Given this policy reality, it would not be credible for FIRE to say that Dartmouth has a speech code. Speechcodes.org evaluates formal policies, not the free speech culture of the school (which is difficult to objectively define) or individual speech-restrictive actions (which are dealt with through FIRE’s complaint process).

It is now clear that free speech advocates have much more ammunition to use in arguments against Zeta Psi’s punishment, against any viewpoint-biased solicitation bans, or against any other arbitrary forms of censorship. With the speech code removed, such actions not only violate generally accepted principles of academic freedom; they also violate the college’s own articulated principles and policies.

Restoring the true marketplace of ideas—especially at a private institution like Dartmouth—is not a one-step process. Dartmouth has taken the first (important) step of what I believe will be many steps towards free speech. FIRE has acknowledged the significance of that step by accurately rating Dartmouth’s written policies while continuing to acknowledge the Zeta Psi’s inappropriate punishment. When Zeta Psi is re-recognized (and we will continue to argue for its recognition), we will drop the “asterisk” from Dartmouths’ speechcodes.org page.
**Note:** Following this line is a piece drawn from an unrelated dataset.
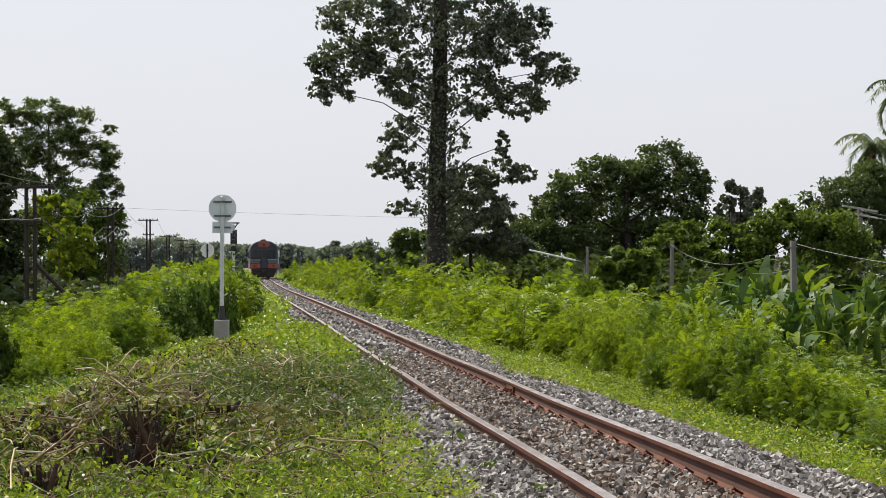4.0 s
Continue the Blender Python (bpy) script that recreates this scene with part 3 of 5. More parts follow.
def far_board(px_x, y, z0, z1, w):
    x = px_x
    g = float(ground_z(x, y))
    t = thing("line_marker", pose(x, y, g), "small dark marker board with pale figures beside the line", "sign")
    part("post", rod(bmesh.new(), (0, 0, 0), (0, 0, z0 - g + 0.1), 0.05, seg=8), M["bracket"], t)
    part("board", box(bmesh.new(), -w / 2, -0.02, z0 - g, w / 2, 0.02, z1 - g, 0.005), M["sign_dull"], t)
    for txt, zz, s in (("3", 0.62, 0.46), ("10", 0.16, 0.42)):
        cu = bpy.data.curves.new("figure", "FONT")
        cu.body, cu.size, cu.align_x, cu.extrude = txt, (z1 - z0) * s, "CENTER", 0.004
        tmp = new("figure", cu)
        me = bpy.data.meshes.new_from_object(tmp.evaluated_get(bpy.context.evaluated_depsgraph_get()))
        bpy.data.objects.remove(tmp)
        me.materials.clear()
        me.materials.append(M["concrete"])
        o = link("figure", me, t)
        o.matrix_basis = pose(0, -0.026, z0 - g + (z1 - z0) * zz, 90, 0, 0)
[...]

FIRE recognizes that defending free speech involves much more than merely changing policies. The culture must change, and institutions must be held accountable for any violations of their written policies. In the coming days and weeks, there will be students (including, in all probability, the good folks at the Review) who will put Dartmouth’s public free speech commitments to the test. If Dartmouth should fail to abide by its commitments, FIRE will intervene.

The speech code is gone, but is Dartmouth really free? Only time will tell.